### PROBLEM TO WORK ON
Transcribe all of the material exactly. Any picture in it should be left out.

### SOURCE DATA
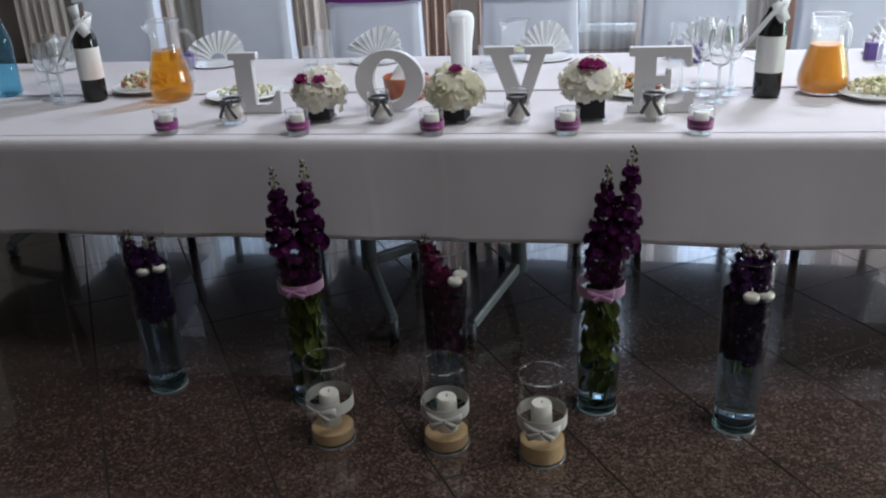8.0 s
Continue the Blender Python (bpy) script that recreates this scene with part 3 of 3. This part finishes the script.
def tall_vase(at, water, ribbon, label, h=0.465, r0=0.053, r1=0.063):
    v = thing("cylinder_vase", at, label, "vase", "tall glass vases")
    t, b = 0.0035, 0.022

    def r(z):
        return r0 + (r1 - r0) * z / h
    part("glass", lathe([(r(b), 0.0234), (r(h / 2), h / 2), (r(h), h - 0.001)], 56), VASE_GLASS, v)
    part("rim", lathe(rim_round(r(h) - t / 2, h + 0.001), 56, closed=True), RIM_GLASS, v)
    part("base", lathe([(0.0, 0.0016), (r0 - 0.014, 0.0008), (r0 - 0.005, 0.0008), (r0 - 0.001, 0.003), (r0 + 0.0006, 0.008), (r(b), 0.0225), (r(b) - 0.004, 0.0238), (0.0, 0.0215)], 56), FOOT_GLASS, v, "thick clear glass foot")
    part("foot_glint", lathe(rim_round(r0 - 0.001, 0.0040, 0.0036), 56, closed=True), GLINT_RING, v, "added whitish ring for the glint on the foot's lower edge")
    part("shoulder_glint", lathe(rim_round(r(b) - 0.0042, 0.0252, 0.0018), 56, closed=True), GLINT_RING, v, "added whitish ring for the glint where wall and foot meet")
    part("water", lathe([(0.0, 0.0278), (r(0.028) - 0.0064, 0.0278), (r(0.034) - 0.0016, 0.0252), (r(water) - 0.0016, water + 0.0008), (r(water) - 0.006, water - 0.0004), (0.0, water - 0.0006)], 64), WATER, v, "still clear water")
    if ribbon:
        part("ribbon", ring_band(0.353, 0.383, r(0.353) + 0.0006, r(0.383) + 0.0006), PINK, v, "lilac pink ribbon round the glass")
        flat_bow(v, PINK, r(0.368), 0.368, 0.034, 1, "flat lilac pink bow")
    return v


V_A, V_B, V_C, V_D, V_E = (-0.846, -0.028, 0), (-0.385, -0.06, 0), (0.010, -0.056, 0), (0.42, -0.036, 0), (0.774, -0.099, 0)
tall_vase(V_A, 0.388, False, "tall clear glass vase of water with sunk violet flowers", 0.482)
tall_vase(V_B, 0.14, True, "tall clear glass vase with a lilac ribbon and plum flowers")
tall_vase(V_C, 0.388, False, "tall clear glass vase of water with one wine-red flower", 0.478)
tall_vase(V_D, 0.14, True, "tall clear glass vase with a lilac ribbon and plum flowers")
tall_vase(V_E, 0.388, False, "tall clear glass vase of water with sunk deep violet flowers", 0.485)

vio = "deep violet stock flower sunk in the water of a vase"
plum = "tall plum-purple stock flower standing in a ribboned vase"
stock((V_A[0] - 0.006, V_A[1], 0.2), (V_A[0] - 0.022, V_A[1] - 0.03, 0.512), 0.235, 0.037, VIOLET, 1, vio, V_A, 0.04, crowd=2.0, count=80)
stock((V_A[0] + 0.012, V_A[1] + 0.008, 0.2), (V_A[0] + 0.026, V_A[1] - 0.02, 0.497), 0.24, 0.036, VIOLET, 2, vio, V_A, 0.05, crowd=2.0, count=70)
for s, (bx, tx, ty, tz, bd) in enumerate(((-0.012, -0.034, -0.02, 0.70, 0.004), (0.012, 0.048, -0.012, 0.718, 0.012))):
    f = stock((V_B[0] + bx, V_B[1], 0.03), (V_B[0] + tx, V_B[1] + ty, tz), 0.372, 0.035, PLUM, 10 + s, plum, V_B, 0.07, bend=bd, count=120)
    leaves(f, 0.135, 0.325, 0.033, 34, 20 + s)
    leaves(f, 0.045, 0.10, 0.024, 3, 24 + s)
stock((V_C[0] + 0.004, V_C[1], 0.15), (V_C[0] - 0.046, V_C[1] - 0.005, 0.512), 0.185, 0.043, WINE_RED, 30, "wine-red stock flower leaning in a tall vase", V_C, 0.035, bend=0.012, count=210, crowd=2.2)
for s, (bx, tx, ty, tz, bd) in enumerate(((-0.012, 0.01, -0.01, 0.697, -0.006), (0.014, 0.068, -0.03, 0.752, 0.0))):
    f = stock((V_D[0] + bx, V_D[1], 0.03), (V_D[0] + tx, V_D[1] + ty, tz), 0.372, 0.034, PLUM, 40 + s, plum, V_D, 0.06, bend=bd, count=125)
    leaves(f, 0.135, 0.325, 0.033, 32, 50 + s)
    leaves(f, 0.045, 0.10, 0.024, 3, 54 + s)
stock((V_E[0] - 0.012, V_E[1], 0.165), (V_E[0] - 0.02, V_E[1] - 0.004, 0.518), 0.205, 0.036, VIOLET, 60, vio, V_E, 0.035, crowd=2.0, count=85)
stock((V_E[0] + 0.016, V_E[1], 0.165), (V_E[0] + 0.03, V_E[1] + 0.004, 0.515), 0.21, 0.034, VIOLET, 61, vio, V_E, 0.035, crowd=2.0, count=75)
stock((V_E[0] + 0.002, V_E[1] + 0.016, 0.165), (V_E[0] + 0.004, V_E[1] + 0.022, 0.495), 0.215, 0.032, VIOLET, 62, vio, V_E, 0.03, crowd=2.0, count=60)
for i, (vx, dx, dy) in enumerate(((V_A, 0.016, -0.036), (V_A, 0.052 - 0.002, -0.012), (V_C, 0.034, -0.028), (V_C, 0.042, 0.012), (V_E, 0.001, -0.038), (V_E, 0.038, -0.024))):
    floating_candle((vx[0] + dx - (0.008 if vx is V_A else 0), vx[1] + dy, 0.392), i)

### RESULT
8.0 s
Continue the Blender Python (bpy) script that recreates this scene with part 3 of 3. This part finishes the script.
def tall_vase(at, water, ribbon, label, h=0.465, r0=0.053, r1=0.063):
    v = thing("cylinder_vase", at, label, "vase", "tall glass vases")
    t, b = 0.0035, 0.022

    def r(z):
        return r0 + (r1 - r0) * z / h
    part("glass", lathe([(r(b), 0.0234), (r(h / 2), h / 2), (r(h), h - 0.001)], 56), VASE_GLASS, v)
    part("rim", lathe(rim_round(r(h) - t / 2, h + 0.001), 56, closed=True), RIM_GLASS, v)
    part("base", lathe([(0.0, 0.0016), (r0 - 0.014, 0.0008), (r0 - 0.005, 0.0008), (r0 - 0.001, 0.003), (r0 + 0.0006, 0.008), (r(b), 0.0225), (r(b) - 0.004, 0.0238), (0.0, 0.0215)], 56), FOOT_GLASS, v, "thick clear glass foot")
    part("foot_glint", lathe(rim_round(r0 - 0.001, 0.0040, 0.0036), 56, closed=True), GLINT_RING, v, "added whitish ring for the glint on the foot's lower edge")
    part("shoulder_glint", lathe(rim_round(r(b) - 0.0042, 0.0252, 0.0018), 56, closed=True), GLINT_RING, v, "added whitish ring for the glint where wall and foot meet")
    part("water", lathe([(0.0, 0.0278), (r(0.028) - 0.0064, 0.0278), (r(0.034) - 0.0016, 0.0252), (r(water) - 0.0016, water + 0.0008), (r(water) - 0.006, water - 0.0004), (0.0, water - 0.0006)], 64), WATER, v, "still clear water")
    if ribbon:
        part("ribbon", ring_band(0.353, 0.383, r(0.353) + 0.0006, r(0.383) + 0.0006), PINK, v, "lilac pink ribbon round the glass")
        flat_bow(v, PINK, r(0.368), 0.368, 0.034, 1, "flat lilac pink bow")
    return v


V_A, V_B, V_C, V_D, V_E = (-0.846, -0.028, 0), (-0.385, -0.06, 0), (0.010, -0.056, 0), (0.42, -0.036, 0), (0.774, -0.099, 0)
tall_vase(V_A, 0.388, False, "tall clear glass vase of water with sunk violet flowers", 0.482)
tall_vase(V_B, 0.14, True, "tall clear glass vase with a lilac ribbon and plum flowers")
tall_vase(V_C, 0.388, False, "tall clear glass vase of water with one wine-red flower", 0.478)
tall_vase(V_D, 0.14, True, "tall clear glass vase with a lilac ribbon and plum flowers")
tall_vase(V_E, 0.388, False, "tall clear glass vase of water with sunk deep violet flowers", 0.485)

vio = "deep violet stock flower sunk in the water of a vase"
plum = "tall plum-purple stock flower standing in a ribboned vase"
stock((V_A[0] - 0.006, V_A[1], 0.2), (V_A[0] - 0.022, V_A[1] - 0.03, 0.512), 0.235, 0.037, VIOLET, 1, vio, V_A, 0.04, crowd=2.0, count=80)
stock((V_A[0] + 0.012, V_A[1] + 0.008, 0.2), (V_A[0] + 0.026, V_A[1] - 0.02, 0.497), 0.24, 0.036, VIOLET, 2, vio, V_A, 0.05, crowd=2.0, count=70)
for s, (bx, tx, ty, tz, bd) in enumerate(((-0.012, -0.034, -0.02, 0.70, 0.004), (0.012, 0.048, -0.012, 0.718, 0.012))):
    f = stock((V_B[0] + bx, V_B[1], 0.03), (V_B[0] + tx, V_B[1] + ty, tz), 0.372, 0.035, PLUM, 10 + s, plum, V_B, 0.07, bend=bd, count=120)
    leaves(f, 0.135, 0.325, 0.033, 34, 20 + s)
    leaves(f, 0.045, 0.10, 0.024, 3, 24 + s)
stock((V_C[0] + 0.004, V_C[1], 0.15), (V_C[0] - 0.046, V_C[1] - 0.005, 0.512), 0.185, 0.043, WINE_RED, 30, "wine-red stock flower leaning in a tall vase", V_C, 0.035, bend=0.012, count=210, crowd=2.2)
for s, (bx, tx, ty, tz, bd) in enumerate(((-0.012, 0.01, -0.01, 0.697, -0.006), (0.014, 0.068, -0.03, 0.752, 0.0))):
    f = stock((V_D[0] + bx, V_D[1], 0.03), (V_D[0] + tx, V_D[1] + ty, tz), 0.372, 0.034, PLUM, 40 + s, plum, V_D, 0.06, bend=bd, count=125)
    leaves(f, 0.135, 0.325, 0.033, 32, 50 + s)
    leaves(f, 0.045, 0.10, 0.024, 3, 54 + s)
stock((V_E[0] - 0.012, V_E[1], 0.165), (V_E[0] - 0.02, V_E[1] - 0.004, 0.518), 0.205, 0.036, VIOLET, 60, vio, V_E, 0.035, crowd=2.0, count=85)
stock((V_E[0] + 0.016, V_E[1], 0.165), (V_E[0] + 0.03, V_E[1] + 0.004, 0.515), 0.21, 0.034, VIOLET, 61, vio, V_E, 0.035, crowd=2.0, count=75)
stock((V_E[0] + 0.002, V_E[1] + 0.016, 0.165), (V_E[0] + 0.004, V_E[1] + 0.022, 0.495), 0.215, 0.032, VIOLET, 62, vio, V_E, 0.03, crowd=2.0, count=60)
for i, (vx, dx, dy) in enumerate(((V_A, 0.016, -0.036), (V_A, 0.052 - 0.002, -0.012), (V_C, 0.034, -0.028), (V_C, 0.042, 0.012), (V_E, 0.001, -0.038), (V_E, 0.038, -0.024))):
    floating_candle((vx[0] + dx - (0.008 if vx is V_A else 0), vx[1] + dy, 0.392), i)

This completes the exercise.